Healing the Heart
FIGURE skaters have a surreal quality: They are the among the most graceful of athletes, dramatizing their exotic freedom with every move.
Nancy Kerrigan, the 1992 Olympic bronze medal winner, looking toward the gold in 1994, is elegant and ethereal even among her sister athlete-artists. It is therefore all the more shocking that an unidentified man should come out of the stands at a Detroit rink and assault her, apparently with a crowbar, after she finished practicing to defend her title in the US Figure Skating Championships. (Fortunately, despite Ms.
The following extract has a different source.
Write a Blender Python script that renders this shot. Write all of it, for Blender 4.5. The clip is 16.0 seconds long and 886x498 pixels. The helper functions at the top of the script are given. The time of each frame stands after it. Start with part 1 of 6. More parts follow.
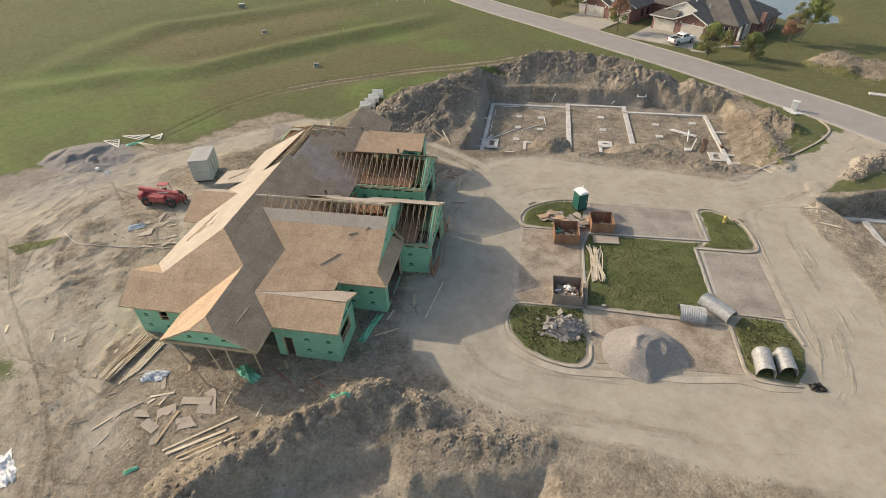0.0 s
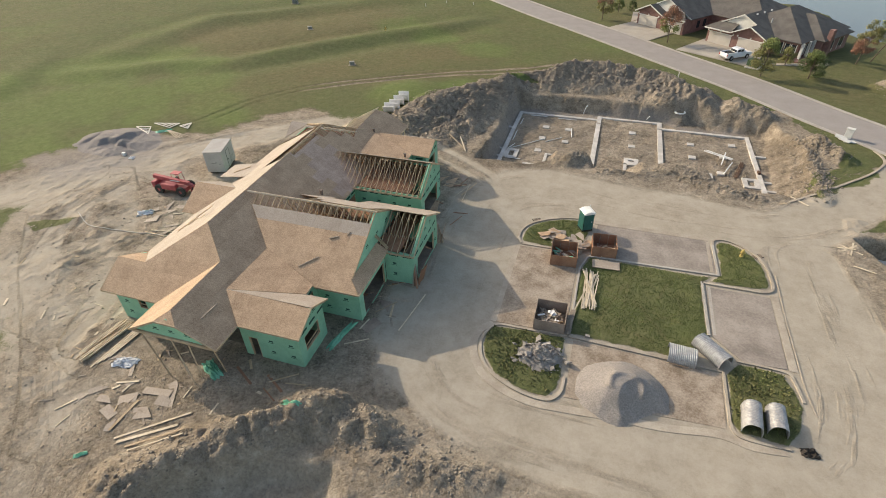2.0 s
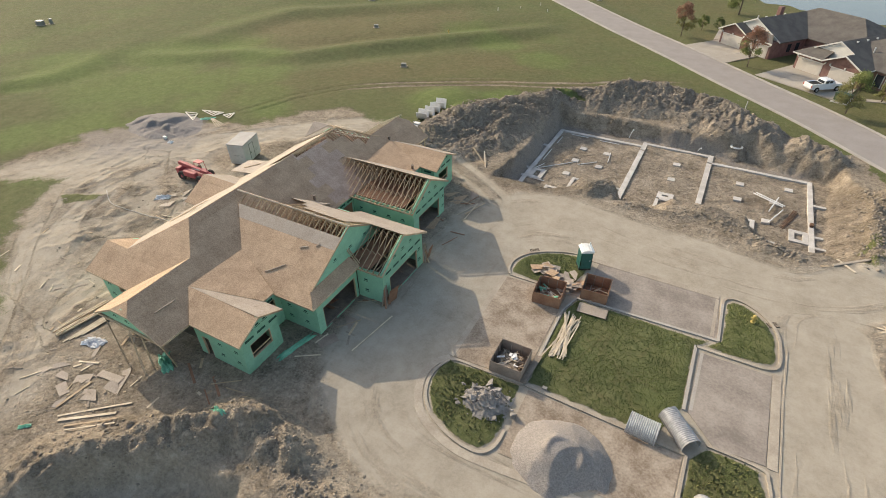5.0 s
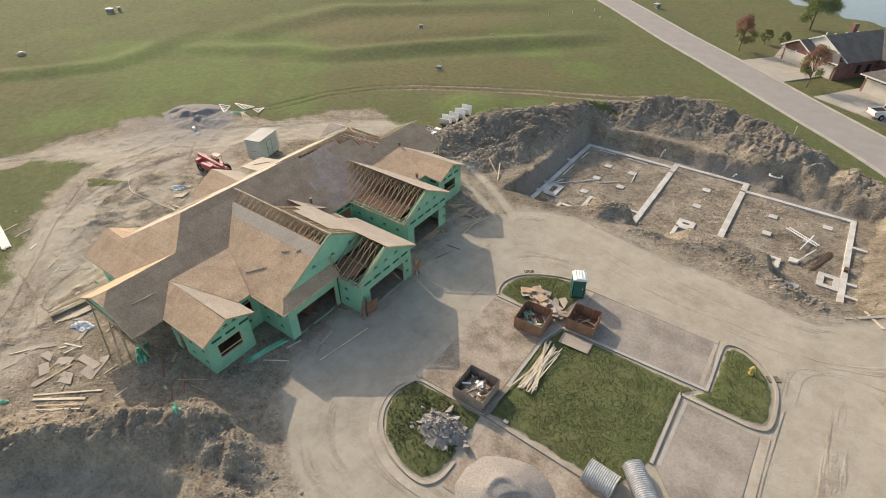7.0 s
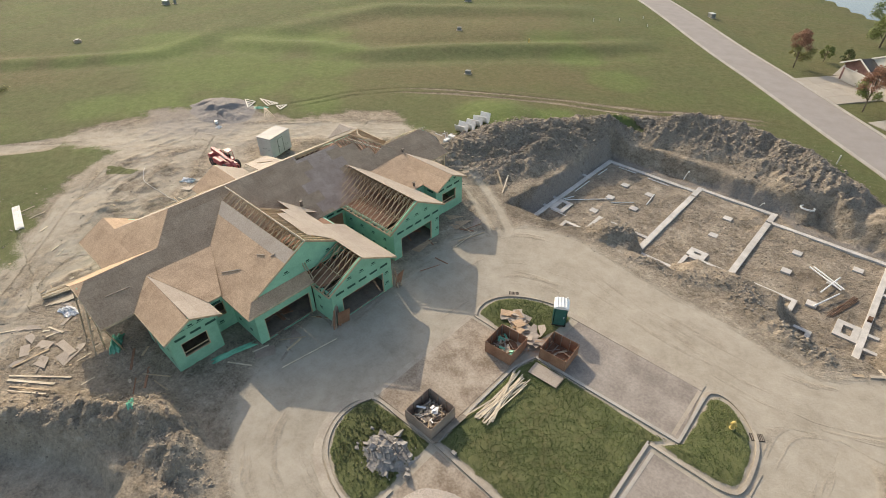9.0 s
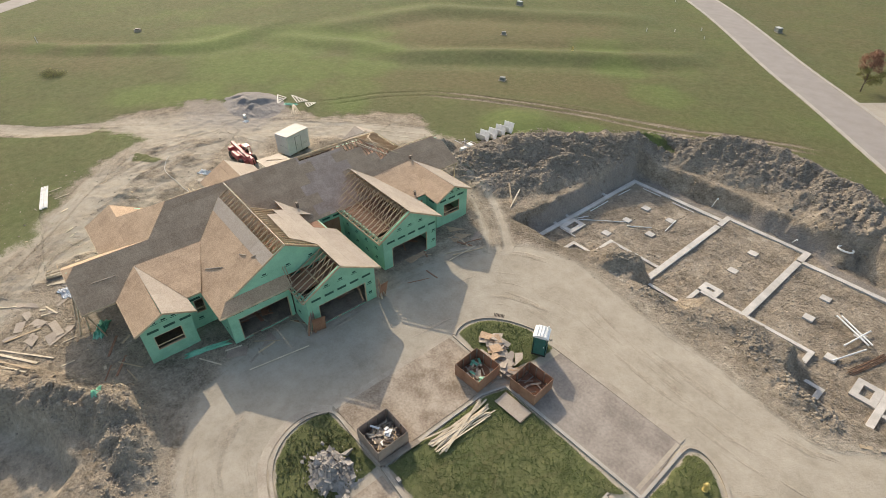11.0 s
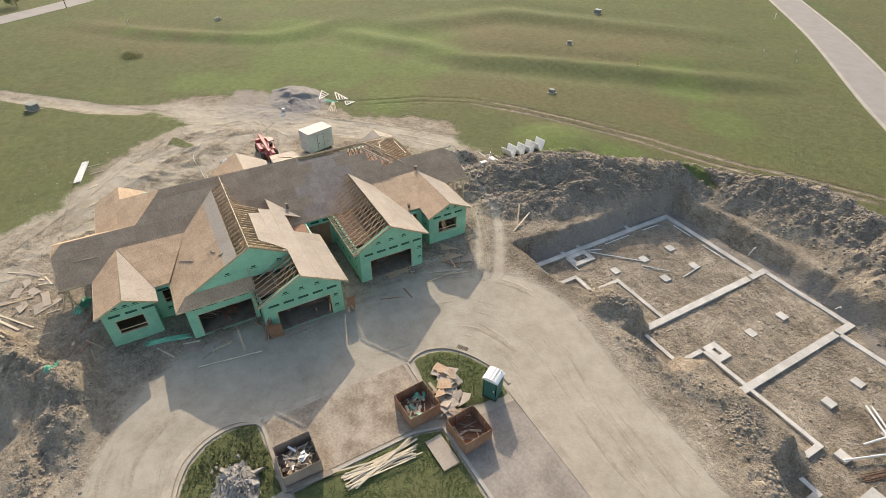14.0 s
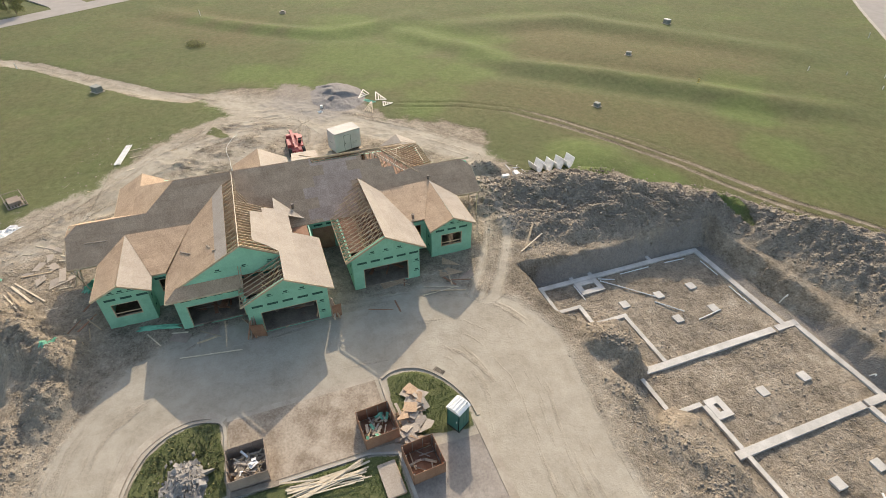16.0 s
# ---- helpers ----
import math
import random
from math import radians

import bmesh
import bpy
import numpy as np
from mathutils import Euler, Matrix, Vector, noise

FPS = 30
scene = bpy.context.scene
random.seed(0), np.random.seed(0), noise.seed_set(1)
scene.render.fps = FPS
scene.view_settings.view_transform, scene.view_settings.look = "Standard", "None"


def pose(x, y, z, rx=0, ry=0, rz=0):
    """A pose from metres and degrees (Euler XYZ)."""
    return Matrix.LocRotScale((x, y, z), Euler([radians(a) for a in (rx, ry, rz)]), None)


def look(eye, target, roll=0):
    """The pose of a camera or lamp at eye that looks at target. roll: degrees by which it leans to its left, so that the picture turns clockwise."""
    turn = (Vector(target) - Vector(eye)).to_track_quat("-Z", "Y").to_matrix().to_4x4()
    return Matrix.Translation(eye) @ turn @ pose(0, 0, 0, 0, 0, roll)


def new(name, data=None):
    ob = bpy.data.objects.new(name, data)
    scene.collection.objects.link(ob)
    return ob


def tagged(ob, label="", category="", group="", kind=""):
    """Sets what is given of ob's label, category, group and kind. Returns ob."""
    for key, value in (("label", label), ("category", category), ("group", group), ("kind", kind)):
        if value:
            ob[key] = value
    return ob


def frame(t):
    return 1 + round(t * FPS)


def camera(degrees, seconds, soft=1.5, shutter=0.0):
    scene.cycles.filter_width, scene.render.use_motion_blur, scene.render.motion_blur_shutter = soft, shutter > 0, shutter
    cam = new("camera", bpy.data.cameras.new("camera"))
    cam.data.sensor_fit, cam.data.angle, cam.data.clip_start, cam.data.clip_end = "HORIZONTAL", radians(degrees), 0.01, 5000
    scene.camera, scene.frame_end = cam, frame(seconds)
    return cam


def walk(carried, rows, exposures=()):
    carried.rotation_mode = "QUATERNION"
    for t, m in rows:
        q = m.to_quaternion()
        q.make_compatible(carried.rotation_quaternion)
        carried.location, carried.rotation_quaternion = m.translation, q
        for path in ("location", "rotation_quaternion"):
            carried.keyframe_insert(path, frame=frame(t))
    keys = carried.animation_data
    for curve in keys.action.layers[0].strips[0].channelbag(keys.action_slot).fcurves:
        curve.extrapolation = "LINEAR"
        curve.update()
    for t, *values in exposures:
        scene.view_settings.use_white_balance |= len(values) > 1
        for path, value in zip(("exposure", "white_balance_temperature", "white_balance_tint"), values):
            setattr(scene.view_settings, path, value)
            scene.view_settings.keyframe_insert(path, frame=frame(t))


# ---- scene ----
cam = camera(80.4, 16.0, soft=0.6)
# seconds, x, y, z, yaw, pitch, roll
PATH = [
    (0.0, 1.083, -2.666, 31.562, 9.861, -37.606, 1.269),
    (0.5, 2.439, -1.960, 31.439, 11.885, -37.509, 1.174),
    (1.0, 3.789, -1.206, 31.357, 13.713, -37.449, 1.096),
    (1.5, 5.123, -0.391, 31.324, 15.438, -37.409, 1.009),
    (2.0, 6.405, 0.475, 31.340, 17.239, -37.381, 0.933),
    (2.5, 7.684, 1.410, 31.355, 19.067, -37.385, 0.858),
    (3.0, 8.929, 2.363, 31.387, 20.784, -37.380, 0.793),
    (3.5, 10.117, 3.377, 31.474, 22.589, -37.418, 0.710),
    (4.0, 11.279, 4.420, 31.597, 24.523, -37.426, 0.618),
    (6.5, 16.622, 10.152, 32.083, 33.841, -37.529, 0.332),
    (7.0, 17.554, 11.400, 32.209, 35.756, -37.595, 0.258),
    (7.5, 18.469, 12.685, 32.317, 37.493, -37.621, 0.202),
    (8.0, 19.343, 14.008, 32.410, 39.071, -37.677, 0.166),
    (8.5, 20.179, 15.364, 32.481, 40.800, -37.702, 0.149),
    (9.0, 20.947, 16.727, 32.502, 42.580, -37.729, 0.070),
    (11.5, 24.159, 23.807, 32.715, 52.092, -37.774, -0.153),
    (12.0, 24.681, 25.350, 32.734, 54.259, -37.783, -0.167),
    (12.5, 25.134, 26.848, 32.769, 56.137, -37.793, -0.202),
    (13.0, 25.538, 28.386, 32.775, 57.715, -37.806, -0.217),
    (13.5, 25.903, 29.986, 32.754, 59.013, -37.825, -0.221),
    (14.0, 26.211, 31.590, 32.746, 61.019, -37.872, -0.267),
    (14.5, 26.435, 33.177, 32.841, 63.934, -37.945, -0.289),
    (15.0, 26.579, 34.741, 32.947, 66.048, -38.017, -0.346),
    (15.5, 26.726, 36.364, 33.061, 67.810, -38.078, -0.361),
    (16.0, 26.845, 37.933, 33.249, 69.708, -38.168, -0.414),
]
walk(cam, [(t, pose(x, y, z, 90 + pitch, roll, yaw)) for t, x, y, z, yaw, pitch, roll in PATH],
     exposures=[(0.0, 0.68, 7640, 9), (4.0, 0.75, 7610, 9), (8.0, 0.81, 7570, 9), (12.0, 0.89, 7520, 9), (16.0, 0.97, 7460, 9)])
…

Kerrigan's inability to finish competing during the weekend in the US Figure Skating Championship, the US Olympic Committee, exercising its discretion, named her to the team.)
The same day, tennis star Monica Seles announced she was still not ready to play competitively eight months after being stabbed by a spectator at courtside in Germany.
Sociologists and psychologists are finding constant opportunities to theorize about random, senseless violence. When violence, such as drive-by shootings, happens among gang members and drug dealers, it becomes too easy to find pat explanations in terms of perpetrators, victims, and locations. The Kerrigan incident defies such answers.
On the evening of the assault, a conference sponsored by the Rev. Jesse Jackson and the Rainbow Coalition discussed violence in broad, deep terms that went beyond simple explanations and platitudes.
The word ``meanness'' was voiced more than once - expressing the sense that there is a new meanness in this country, a willingness to engage in, and even a taste for, random assaults against others, either by word or deed.
More police on the street, more criminals in jail, less violence on TV, fewer guns - all the restraints being proposed to control 1990s violence need to be applied, with preventive emphasis on education and jobs.
But such external approaches, while helpful, will not by themselves improve the national climate and bring inner peace to those parts of society exploding with anger. The true realists are those who recognize that the meanness will ease when there is a healing of the heart.